7. It is not payable to bearer – It is illegal to make promissory note payable to bearer under the provisions of the RBI Act.
8. Duly stamped – A promissory note is covered under Section 2 (22) of the Indian Stamps Act and it has to be adequately stamped as per the provisions of the Act. An inadequately stamped promissory note shall not be admissible in evidence.
Case Law: Generally, no attesters are necessary to execute a promissory note. In Chandabolu Bhaskara Rao v. Betha Saidi Reddy [2006 (4) ALD 572], the Honourable High Court of A.P held that ‘Since promissory note is not a compulsorily attestable document, even if the signatures of the attesters are taken, after its execution, it does not amount the material alteration, and so it does not get vitiated. Therefore, whether there were attesters or not at the time of its execution is immaterial, more so when its execution is admitted.
Conclusion
Businesses commonly use promissory notes for immediate, short-term funding. For example, if a business is delayed collecting money owed for products sold to customers, they might issue a promissory note to a creditor promising money by a certain date. In the past, such documented agreements were used as a form of private money. Today, Promissory Notes are regulated more thoroughly, but there is still an amount of risk in using them that does not exist in loans, which is why companies that could not otherwise secure loans or bonds use promissory notes.

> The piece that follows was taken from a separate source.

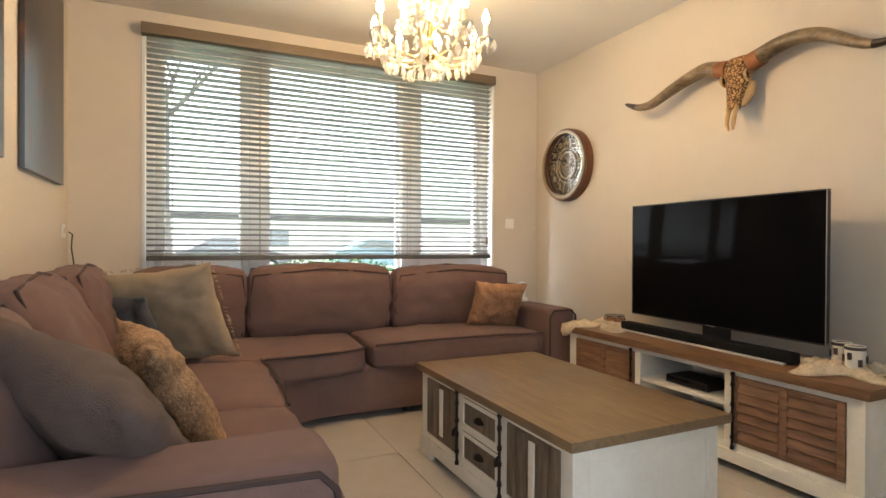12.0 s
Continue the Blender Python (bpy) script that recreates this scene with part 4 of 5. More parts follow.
throw_pillow("grey-brown throw pillow slumped against the sofa back", GREYCLOTH, 0.62, 0.50, 0.20, -0.96, 0.86, 0.44, 36, 128, 14, 1.0)
throw_pillow("brown and cream faux fur throw pillow standing on edge", FUR, 0.44, 0.42, 0.14, -1.10, 0.62, 0.45, 30, 106, 6, 2.0)
throw_pillow("sage green linen throw pillow with frayed edges", LINEN, 0.62, 0.54, 0.18, -1.02, -0.70, 0.44, 24, 152, -6, 3.0, True)
throw_pillow("blue-grey throw pillow tucked behind the linen one", BLUEGREY, 0.44, 0.40, 0.12, -0.83, -0.60, 0.44, 20, 132, 0, 4.0)
throw_pillow("rust orange velvet throw pillow in the sofa end", ORANGE, 0.40, 0.37, 0.15, -3.06, -1.05, 0.45, 24, 172, 4, 5.0)
phone = thing("cordless_phone", "white and blue cordless telephone on the sofa arm", "telephone", (-3.43, -1.2, 0.61))
part("cradle", box(-0.035, -0.03, 0, 0.035, 0.03, 0.03, 0.006), UPVC, phone)
hs = part("handset", box(-0.024, -0.012, 0.02, 0.024, 0.012, 0.15, 0.006), UPVC, phone)
BLUESCREEN = mat("blue_screen", (0.1, 0.2, 0.4), 0.2)
part("display", box(-0.018, 0.0121, 0.10, 0.018, 0.0135, 0.14, 0), BLUESCREEN, hs)

# painted furniture with a wooden top
WHITEWASH = mat("whitewashed_wood", (0.80, 0.78, 0.715), 0.55, noise_scale=7, vary=0.07, bump=0.12, bump_scale=45)
OAKTOP = wood("oak_top", (0.15, 0.10, 0.055), (0.25, 0.175, 0.10), 0.38, 5.0, (10, 1.0, 10), 0.05, 0.08)
OAKTOP2 = wood("brown_top", (0.12, 0.06, 0.03), (0.24, 0.135, 0.07), 0.42, 5.0, (10, 1.0, 10), 0.05, 0.08)
GREYWOOD = wood("driftwood_front", (0.10, 0.075, 0.055), (0.24, 0.185, 0.13), 0.65, 6.0, (10, 10, 1.2), 0.12)
BROWNWOOD = wood("louvre_wood", (0.12, 0.06, 0.035), (0.28, 0.155, 0.09), 0.6, 6.0, (10, 1.2, 10), 0.12)
IRON = mat("dark_iron", (0.03, 0.022, 0.018), 0.5, 0.7, noise_scale=20, vary=0.3)


def plinth(parent, x0, y0, x1, y1, h=0.095):
    """A skirting with cut-out bracket feet on all four sides."""
    t = 0.02
    for axis, a, b, w in (("x", y0, y1, x0), ("x", y0, y1, x1 - t), ("y", x0 + t, x1 - t, y0), ("y", x0 + t, x1 - t, y1 - t)):
        f = 0.13 if b - a > 1 else 0.11
        o = [(a, 0), (a + f, 0), (a + f + 0.012, 0.022), (a + f + 0.035, 0.036), (b - f - 0.035, 0.036), (b - f - 0.012, 0.022), (b - f, 0), (b, 0), (b, h - 0.012), (b - 0.006, h), (a + 0.006, h), (a, h - 0.012)]
        part("plinth", prism(o, axis, w, w + t, 0.002), WHITEWASH, parent)


def espagnolette(parent, x, y, z0, z1, out=1):
    bm = bmesh.new()
    add_tube(bm, [(x, y, z0), (x, y, z1)], 0.006, 8)
    for z in (z0, z0 + 0.05, (z0 + z1) / 2 - 0.03, (z0 + z1) / 2 + 0.03, z1 - 0.05, z1):
        add_tube(bm, [(x, y, z - 0.008), (x, y, z + 0.008)], 0.0095, 8)
    add_tube(bm, [(x, y, (z0 + z1) / 2), (x + out * 0.022, y + 0.012, (z0 + z1) / 2 - 0.01), (x + out * 0.028, y + 0.018, (z0 + z1) / 2 - 0.03)], [0.006, 0.009, 0.006], 8)
    part("espagnolette", bm, IRON, parent, "dark iron espagnolette bolt")


CX0, CX1, CY0, CY1 = -2.787, -2.125, -0.12, 1.07
coffee = thing("coffee_table", "whitewashed coffee table chest with an oak top", "coffee table")
part("tabletop", box(CX0 - 0.025, CY0 - 0.025, 0.418, CX1 + 0.025, CY1 + 0.025, 0.452, 0.004), OAKTOP, coffee)
body = part("body", box(CX0 + 0.01, CY0 + 0.01, 0.05, CX1 - 0.012, CY1 - 0.01, 0.4175, 0.002), WHITEWASH, coffee)
plinth(coffee, CX0 - 0.008, CY0 - 0.008, CX1 + 0.008, CY1 + 0.008)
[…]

Another common use for promissory notes is for students seeking loans to pay for their higher education. Both private lenders and the federal government hold promissory notes in exchange for students and ex-students promising to pay the principal amount plus regular interest. Although promissory notes have certain attractive features, they are not the solution to every debt. If it meets certain stipulations, it can also be legally used as a negotiable instrument in financial transactions.